_DATASET EXCERPT_
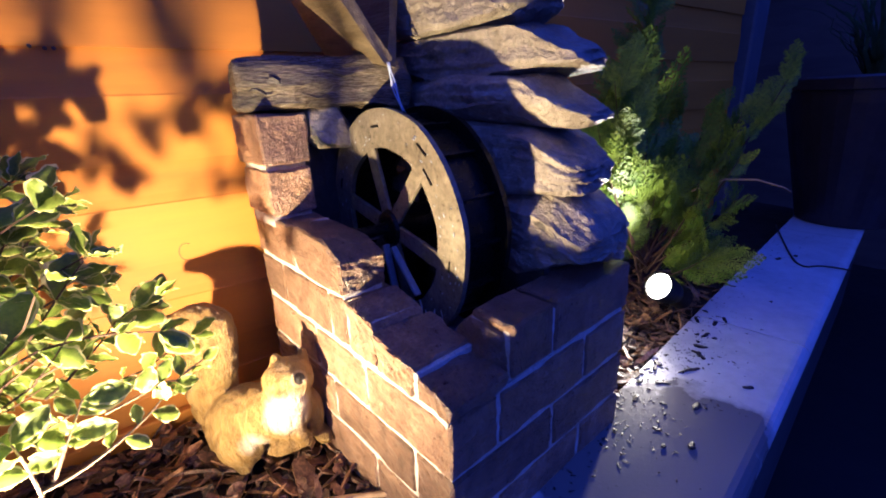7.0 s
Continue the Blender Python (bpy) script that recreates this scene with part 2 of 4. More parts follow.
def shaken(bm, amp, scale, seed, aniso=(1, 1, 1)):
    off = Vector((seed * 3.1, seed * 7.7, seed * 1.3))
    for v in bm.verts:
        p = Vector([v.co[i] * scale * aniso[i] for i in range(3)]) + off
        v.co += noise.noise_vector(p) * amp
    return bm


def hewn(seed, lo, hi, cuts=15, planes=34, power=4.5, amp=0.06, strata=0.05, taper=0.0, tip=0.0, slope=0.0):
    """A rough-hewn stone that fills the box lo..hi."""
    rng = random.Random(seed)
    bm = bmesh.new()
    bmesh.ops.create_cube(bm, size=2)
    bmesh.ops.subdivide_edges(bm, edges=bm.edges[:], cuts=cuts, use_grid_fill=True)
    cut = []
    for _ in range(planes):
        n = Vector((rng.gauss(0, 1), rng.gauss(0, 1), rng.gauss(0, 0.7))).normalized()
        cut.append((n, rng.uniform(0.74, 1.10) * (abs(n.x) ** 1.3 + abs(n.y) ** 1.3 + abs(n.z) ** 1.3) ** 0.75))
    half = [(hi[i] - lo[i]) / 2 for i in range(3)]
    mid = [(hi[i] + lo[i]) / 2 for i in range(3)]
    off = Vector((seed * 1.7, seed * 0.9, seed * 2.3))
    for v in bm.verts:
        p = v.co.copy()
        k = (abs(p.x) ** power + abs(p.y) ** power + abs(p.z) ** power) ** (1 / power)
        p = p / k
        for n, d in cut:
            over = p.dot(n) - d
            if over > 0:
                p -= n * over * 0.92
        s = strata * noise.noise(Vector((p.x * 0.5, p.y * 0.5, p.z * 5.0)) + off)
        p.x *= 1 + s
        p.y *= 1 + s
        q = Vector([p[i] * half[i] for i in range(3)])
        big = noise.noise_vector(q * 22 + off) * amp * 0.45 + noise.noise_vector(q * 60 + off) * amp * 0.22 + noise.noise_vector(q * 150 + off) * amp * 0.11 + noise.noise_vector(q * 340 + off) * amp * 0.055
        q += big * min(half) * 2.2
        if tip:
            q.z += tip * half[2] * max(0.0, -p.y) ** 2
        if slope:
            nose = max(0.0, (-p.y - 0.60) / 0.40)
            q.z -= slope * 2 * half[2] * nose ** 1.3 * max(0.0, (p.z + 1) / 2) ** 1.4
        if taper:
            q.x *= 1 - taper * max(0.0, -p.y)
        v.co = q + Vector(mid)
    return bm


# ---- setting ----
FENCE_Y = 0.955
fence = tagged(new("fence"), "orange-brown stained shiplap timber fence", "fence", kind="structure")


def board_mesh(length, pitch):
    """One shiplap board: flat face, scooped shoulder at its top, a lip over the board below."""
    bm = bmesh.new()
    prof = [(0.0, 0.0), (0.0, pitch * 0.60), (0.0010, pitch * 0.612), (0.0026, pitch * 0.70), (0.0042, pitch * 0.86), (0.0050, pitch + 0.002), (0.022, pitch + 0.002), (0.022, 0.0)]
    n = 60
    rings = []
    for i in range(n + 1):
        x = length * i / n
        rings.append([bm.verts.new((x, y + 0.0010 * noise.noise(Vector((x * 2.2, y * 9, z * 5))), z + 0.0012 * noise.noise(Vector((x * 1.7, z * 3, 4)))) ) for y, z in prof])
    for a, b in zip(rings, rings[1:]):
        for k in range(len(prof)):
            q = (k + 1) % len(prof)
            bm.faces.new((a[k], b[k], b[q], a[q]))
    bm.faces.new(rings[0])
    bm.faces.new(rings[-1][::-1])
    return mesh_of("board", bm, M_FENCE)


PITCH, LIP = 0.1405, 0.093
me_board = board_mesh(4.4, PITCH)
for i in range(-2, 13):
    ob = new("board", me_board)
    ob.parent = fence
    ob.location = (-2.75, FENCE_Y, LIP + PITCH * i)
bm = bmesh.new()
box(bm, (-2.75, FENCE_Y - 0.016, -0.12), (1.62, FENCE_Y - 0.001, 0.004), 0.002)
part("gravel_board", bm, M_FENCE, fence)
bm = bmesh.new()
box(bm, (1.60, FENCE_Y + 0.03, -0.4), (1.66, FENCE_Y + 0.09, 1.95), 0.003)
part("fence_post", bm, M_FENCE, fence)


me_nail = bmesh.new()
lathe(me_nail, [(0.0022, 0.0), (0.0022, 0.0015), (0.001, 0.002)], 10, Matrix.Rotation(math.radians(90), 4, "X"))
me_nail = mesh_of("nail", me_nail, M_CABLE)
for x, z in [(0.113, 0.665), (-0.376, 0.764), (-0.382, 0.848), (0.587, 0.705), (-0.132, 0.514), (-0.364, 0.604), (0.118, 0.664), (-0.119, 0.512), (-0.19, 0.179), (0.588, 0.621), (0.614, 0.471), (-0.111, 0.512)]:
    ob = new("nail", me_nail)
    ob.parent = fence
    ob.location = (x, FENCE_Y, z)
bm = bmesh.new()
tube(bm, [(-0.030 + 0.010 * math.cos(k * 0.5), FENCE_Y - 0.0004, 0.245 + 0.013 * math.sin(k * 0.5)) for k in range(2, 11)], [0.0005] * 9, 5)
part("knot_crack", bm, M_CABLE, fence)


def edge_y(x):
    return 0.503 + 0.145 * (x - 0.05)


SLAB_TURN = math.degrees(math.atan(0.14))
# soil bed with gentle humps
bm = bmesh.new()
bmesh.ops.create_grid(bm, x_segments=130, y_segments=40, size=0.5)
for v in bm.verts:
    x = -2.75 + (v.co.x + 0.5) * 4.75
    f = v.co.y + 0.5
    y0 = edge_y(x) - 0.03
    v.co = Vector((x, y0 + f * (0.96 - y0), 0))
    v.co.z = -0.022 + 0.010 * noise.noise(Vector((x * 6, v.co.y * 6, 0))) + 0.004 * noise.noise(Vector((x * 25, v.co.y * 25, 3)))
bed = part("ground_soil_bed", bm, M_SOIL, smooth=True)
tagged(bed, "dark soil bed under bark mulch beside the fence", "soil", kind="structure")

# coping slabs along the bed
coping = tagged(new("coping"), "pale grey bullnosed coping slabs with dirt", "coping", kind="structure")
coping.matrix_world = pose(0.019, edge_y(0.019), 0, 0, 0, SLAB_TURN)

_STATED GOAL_
Output all of the data exactly as it stands, minus any images.

_EXPECTED ANSWER_
7.0 s
Continue the Blender Python (bpy) script that recreates this scene with part 2 of 4. More parts follow.
def shaken(bm, amp, scale, seed, aniso=(1, 1, 1)):
    off = Vector((seed * 3.1, seed * 7.7, seed * 1.3))
    for v in bm.verts:
        p = Vector([v.co[i] * scale * aniso[i] for i in range(3)]) + off
        v.co += noise.noise_vector(p) * amp
    return bm


def hewn(seed, lo, hi, cuts=15, planes=34, power=4.5, amp=0.06, strata=0.05, taper=0.0, tip=0.0, slope=0.0):
    """A rough-hewn stone that fills the box lo..hi."""
    rng = random.Random(seed)
    bm = bmesh.new()
    bmesh.ops.create_cube(bm, size=2)
    bmesh.ops.subdivide_edges(bm, edges=bm.edges[:], cuts=cuts, use_grid_fill=True)
    cut = []
    for _ in range(planes):
        n = Vector((rng.gauss(0, 1), rng.gauss(0, 1), rng.gauss(0, 0.7))).normalized()
        cut.append((n, rng.uniform(0.74, 1.10) * (abs(n.x) ** 1.3 + abs(n.y) ** 1.3 + abs(n.z) ** 1.3) ** 0.75))
    half = [(hi[i] - lo[i]) / 2 for i in range(3)]
    mid = [(hi[i] + lo[i]) / 2 for i in range(3)]
    off = Vector((seed * 1.7, seed * 0.9, seed * 2.3))
    for v in bm.verts:
        p = v.co.copy()
        k = (abs(p.x) ** power + abs(p.y) ** power + abs(p.z) ** power) ** (1 / power)
        p = p / k
        for n, d in cut:
            over = p.dot(n) - d
            if over > 0:
                p -= n * over * 0.92
        s = strata * noise.noise(Vector((p.x * 0.5, p.y * 0.5, p.z * 5.0)) + off)
        p.x *= 1 + s
        p.y *= 1 + s
        q = Vector([p[i] * half[i] for i in range(3)])
        big = noise.noise_vector(q * 22 + off) * amp * 0.45 + noise.noise_vector(q * 60 + off) * amp * 0.22 + noise.noise_vector(q * 150 + off) * amp * 0.11 + noise.noise_vector(q * 340 + off) * amp * 0.055
        q += big * min(half) * 2.2
        if tip:
            q.z += tip * half[2] * max(0.0, -p.y) ** 2
        if slope:
            nose = max(0.0, (-p.y - 0.60) / 0.40)
            q.z -= slope * 2 * half[2] * nose ** 1.3 * max(0.0, (p.z + 1) / 2) ** 1.4
        if taper:
            q.x *= 1 - taper * max(0.0, -p.y)
        v.co = q + Vector(mid)
    return bm


# ---- setting ----
FENCE_Y = 0.955
fence = tagged(new("fence"), "orange-brown stained shiplap timber fence", "fence", kind="structure")


def board_mesh(length, pitch):
    """One shiplap board: flat face, scooped shoulder at its top, a lip over the board below."""
    bm = bmesh.new()
    prof = [(0.0, 0.0), (0.0, pitch * 0.60), (0.0010, pitch * 0.612), (0.0026, pitch * 0.70), (0.0042, pitch * 0.86), (0.0050, pitch + 0.002), (0.022, pitch + 0.002), (0.022, 0.0)]
    n = 60
    rings = []
    for i in range(n + 1):
        x = length * i / n
        rings.append([bm.verts.new((x, y + 0.0010 * noise.noise(Vector((x * 2.2, y * 9, z * 5))), z + 0.0012 * noise.noise(Vector((x * 1.7, z * 3, 4)))) ) for y, z in prof])
    for a, b in zip(rings, rings[1:]):
        for k in range(len(prof)):
            q = (k + 1) % len(prof)
            bm.faces.new((a[k], b[k], b[q], a[q]))
    bm.faces.new(rings[0])
    bm.faces.new(rings[-1][::-1])
    return mesh_of("board", bm, M_FENCE)


PITCH, LIP = 0.1405, 0.093
me_board = board_mesh(4.4, PITCH)
for i in range(-2, 13):
    ob = new("board", me_board)
    ob.parent = fence
    ob.location = (-2.75, FENCE_Y, LIP + PITCH * i)
bm = bmesh.new()
box(bm, (-2.75, FENCE_Y - 0.016, -0.12), (1.62, FENCE_Y - 0.001, 0.004), 0.002)
part("gravel_board", bm, M_FENCE, fence)
bm = bmesh.new()
box(bm, (1.60, FENCE_Y + 0.03, -0.4), (1.66, FENCE_Y + 0.09, 1.95), 0.003)
part("fence_post", bm, M_FENCE, fence)


me_nail = bmesh.new()
lathe(me_nail, [(0.0022, 0.0), (0.0022, 0.0015), (0.001, 0.002)], 10, Matrix.Rotation(math.radians(90), 4, "X"))
me_nail = mesh_of("nail", me_nail, M_CABLE)
for x, z in [(0.113, 0.665), (-0.376, 0.764), (-0.382, 0.848), (0.587, 0.705), (-0.132, 0.514), (-0.364, 0.604), (0.118, 0.664), (-0.119, 0.512), (-0.19, 0.179), (0.588, 0.621), (0.614, 0.471), (-0.111, 0.512)]:
    ob = new("nail", me_nail)
    ob.parent = fence
    ob.location = (x, FENCE_Y, z)
bm = bmesh.new()
tube(bm, [(-0.030 + 0.010 * math.cos(k * 0.5), FENCE_Y - 0.0004, 0.245 + 0.013 * math.sin(k * 0.5)) for k in range(2, 11)], [0.0005] * 9, 5)
part("knot_crack", bm, M_CABLE, fence)


def edge_y(x):
    return 0.503 + 0.145 * (x - 0.05)


SLAB_TURN = math.degrees(math.atan(0.14))
# soil bed with gentle humps
bm = bmesh.new()
bmesh.ops.create_grid(bm, x_segments=130, y_segments=40, size=0.5)
for v in bm.verts:
    x = -2.75 + (v.co.x + 0.5) * 4.75
    f = v.co.y + 0.5
    y0 = edge_y(x) - 0.03
    v.co = Vector((x, y0 + f * (0.96 - y0), 0))
    v.co.z = -0.022 + 0.010 * noise.noise(Vector((x * 6, v.co.y * 6, 0))) + 0.004 * noise.noise(Vector((x * 25, v.co.y * 25, 3)))
bed = part("ground_soil_bed", bm, M_SOIL, smooth=True)
tagged(bed, "dark soil bed under bark mulch beside the fence", "soil", kind="structure")

# coping slabs along the bed
coping = tagged(new("coping"), "pale grey bullnosed coping slabs with dirt", "coping", kind="structure")
coping.matrix_world = pose(0.019, edge_y(0.019), 0, 0, 0, SLAB_TURN)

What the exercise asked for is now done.